Le Dr.
Arnheim est passé le chercher, une réunion chez Diotime, la fameuse affaire du
jubilé qui n’aura jamais lieu. Ulrich fait attendre son hôte, le temps de
s’habiller. Arnheim force littéralement la porte de sa garde-robe, l’affaire
n’a rien à voir avec le jubilé. Le bon Dr. est, selon la rumeur publique, le
soupirant officiel de Diotime et c’est Ulrich qui a marqué le but. Ce doit être
un effet du manque d’éducation de Machin-Chose. Ulrich en est tout confus et
cette confusion est risible à Arnheim, renvoyé illico à son rôle d’homme
d’affaires éclairé, d’esprit progressiste, touche-à-tout cultivé, délicat.

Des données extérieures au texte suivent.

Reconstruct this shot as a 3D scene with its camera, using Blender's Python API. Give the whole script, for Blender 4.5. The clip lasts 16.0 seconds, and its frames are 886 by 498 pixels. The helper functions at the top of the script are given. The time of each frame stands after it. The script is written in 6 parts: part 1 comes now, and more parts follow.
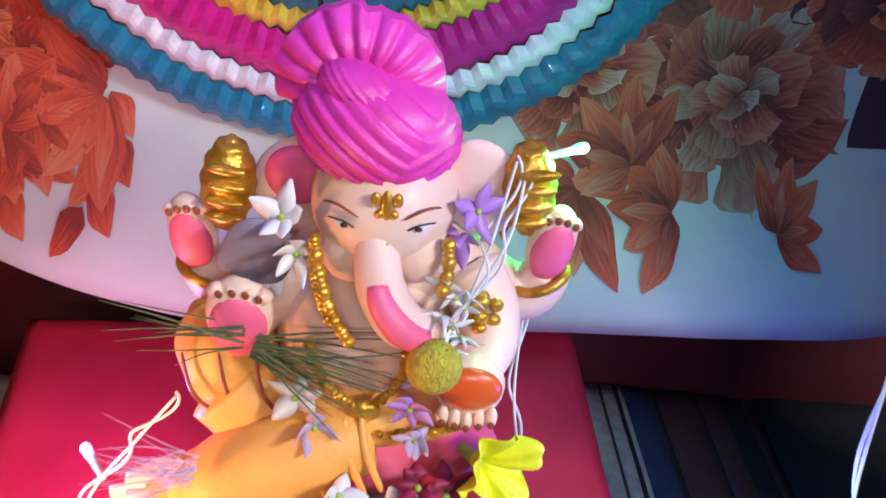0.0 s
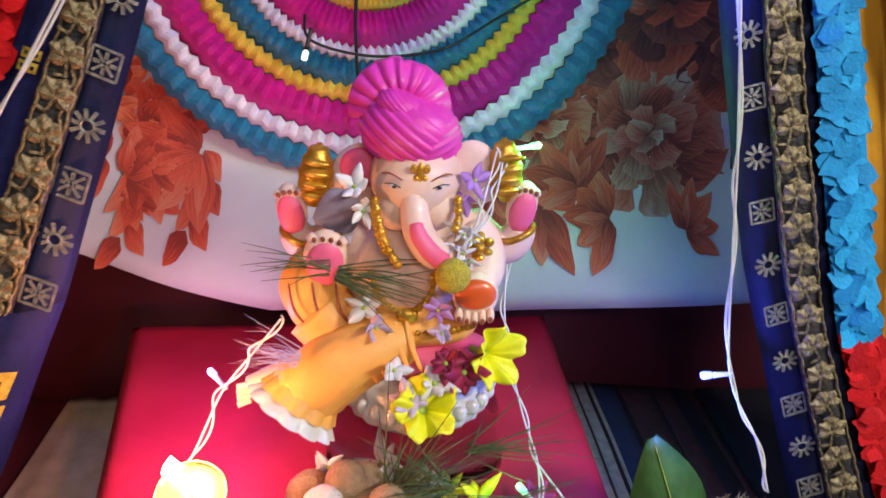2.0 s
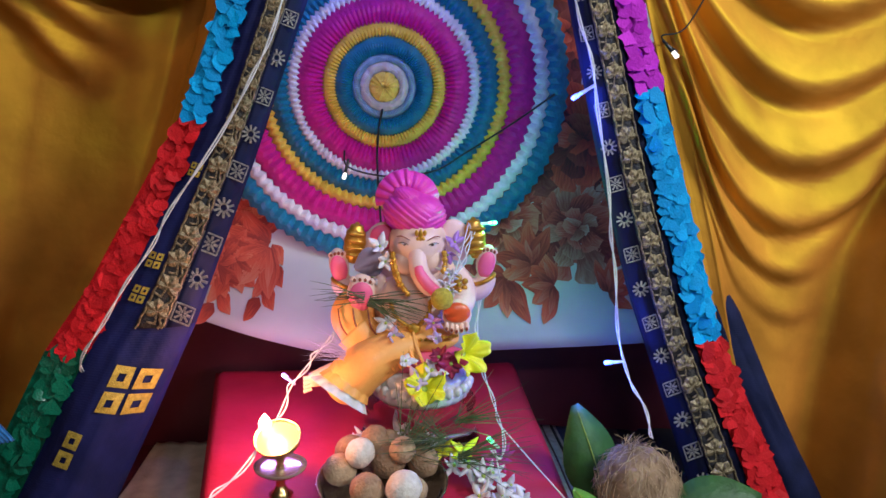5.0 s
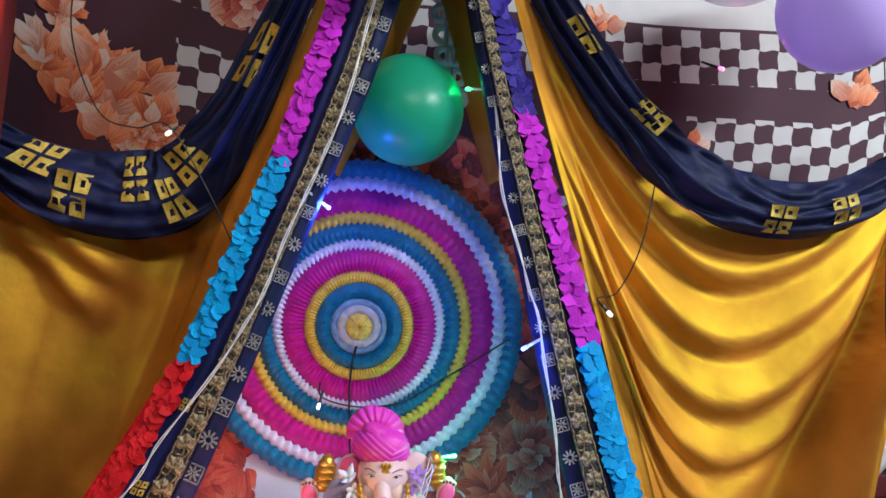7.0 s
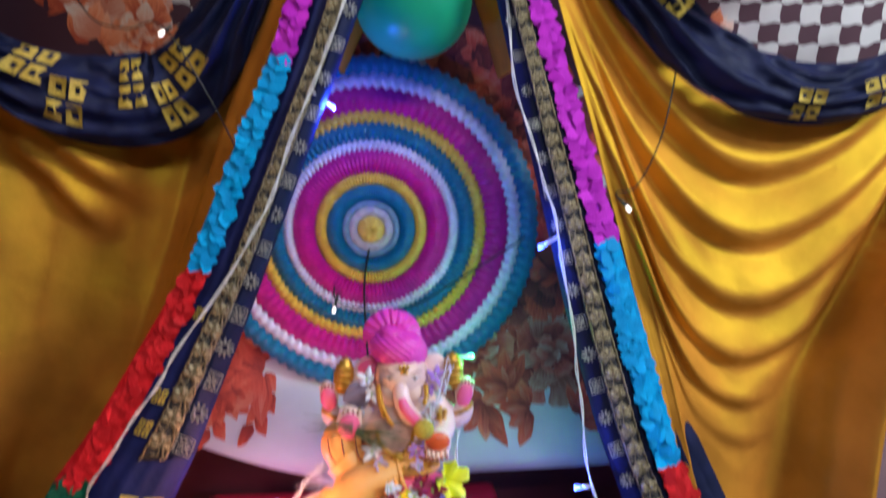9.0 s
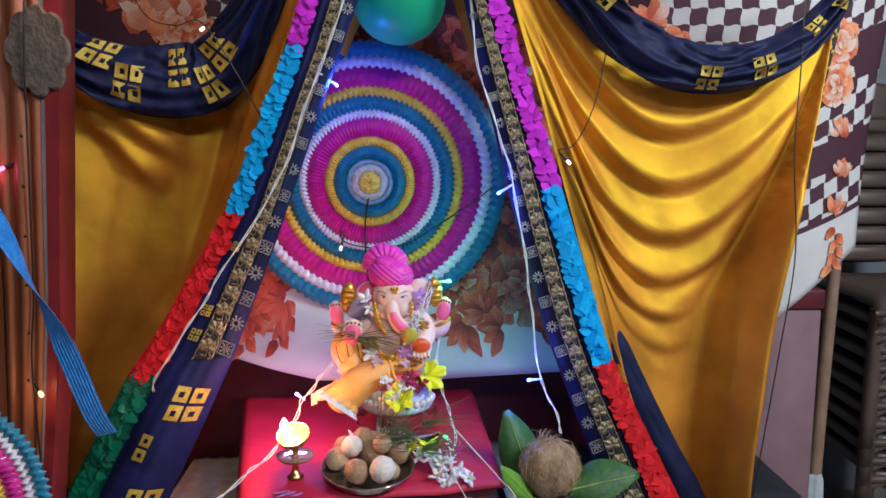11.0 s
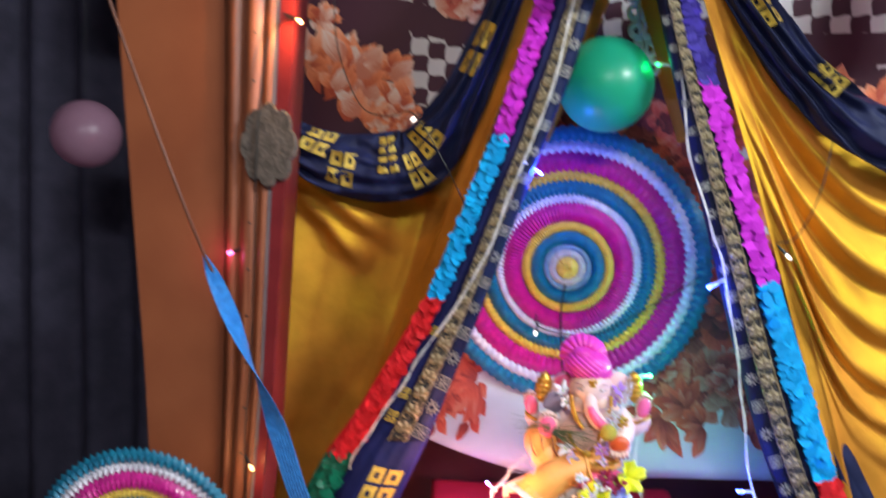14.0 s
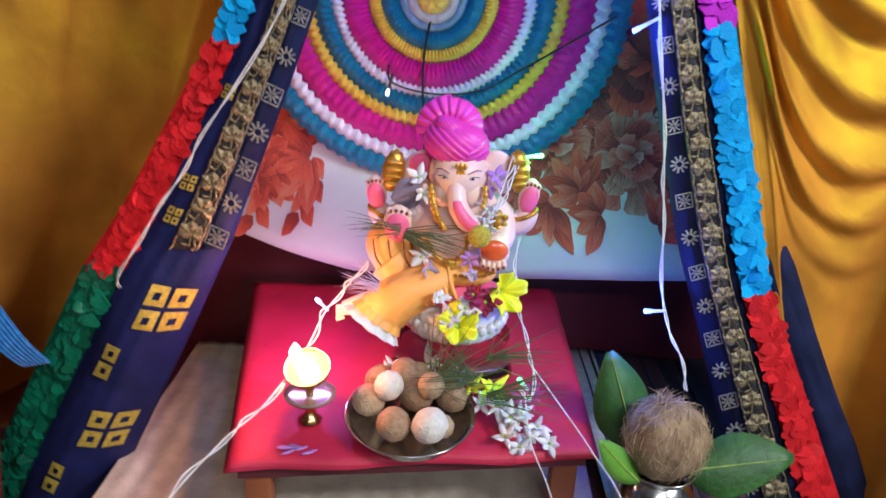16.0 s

Ulrich peut lire un trait amer dans la physionomie de son compagnon de voyage ;
ils sont à présent montés dans la voiture d’Arnheim et cahotent au petit trot
sur le pavé viennois. Ulrich a presque envie de s’excuser, ce n’est pas sa faute
mais celle de Machin-Truc venu avec ses gros sabots du début du XXIème, la
décennie des débiles, des sans-manières et des présomptueux où même la brume
d’un froid matin de mai (dérèglement climatique oblige) n’arrive pas à couvrir
la connerie, la vanité, la vacuité de ce tas de cloportes que l’on nomme
« les gens ». Ulrich se prend à regretter que la catastrophe annoncée
n’ait pas éradiqué cette engeance par les racines. Il est juste le mec qui
cherche une sortie de secours. Il voudrait être à Barcelone ou en été, avec le
cri des martinets et la chaleur du soleil sur sa peau. Il y a trop d’intrus dans son histoire, trop de
péquins débarqués là sans même le lui avoir demandé. Il a un flash, un nom, un
de plus, celui d’un cinéaste, Almodóvar et des wagons de sentiments qui
l’accompagnent, la saveur de rendez-vous manqués aussi. Peut-être que, s’il
était enfin diagnostiqué, il pourrait passer ses jours à regarder des films
d’Almodóvar dans une jolie maison de dingues, au milieu d’un parc avec de
grands arbres centenaires. Personne ne trouvera de solutions pour lui, c’est à
lui d’en inventer une et recoller les morceaux de lui-même. Son histoire
préférée reste celle du wanderer anonyme, un peu dans le genre du wanderer des
bistrots mais avec quinze ans de moins et un corps souple, c’est ici qu’il
enchaîne avec la fameuse scène de « démobolisation », la caserne dont
il longe la façade, la veste sur l’épaule, la clope dans l’autre main, et le
coupé, un petit cabriolet du genre spider. Il jette sa veste sur le siège
passager, sa cigarette dans le caniveau, monte, démarre et s’en va. Fin de la
séquence. Il n’a jamais transité dans cet … instant, 5-8 minutes parfaitement
authentiques. Il se souvient encore de paroles fermes qu’il a entendues il y a
si longtemps, « c’est ton tour, ouvre les yeux, c’est à toi … » Il a
gardé les yeux fermés. Il en avait décidé ainsi. Il a fait le mauvais choix,
par peur ou parce qu’il était persuadé que l’histoire ne pouvait pas s’arrêter
de la sorte. Il se souvient aussi du choc de Matrix, des Wachowski qui étaient encore frères, suivi de Vanilla sky, remake de Abre los ojos, d’Amenábar, le même
réalisateur que The others. Une
dernière couche avec Cloud Atlas, des
Wachowski encore, devenues sœurs entre temps … Il est mort et il a oublié qu’il
avait lu L’homme sans qualité. Ce
n’est pas plus compliqué. Le surnaturel permet tout juste d’habiller les
incohérences narratives de son état, la grosse ficelle de la série Lost, parce
que les scénaristes après avoir fumé la moquette et les rideaux se sont trouvés
à cours d’idées. Ulrich ose à peine risquer un regard vers Arnheim qui, certainement,
l’a observé grimacer au milieu de ses didascalies intimes.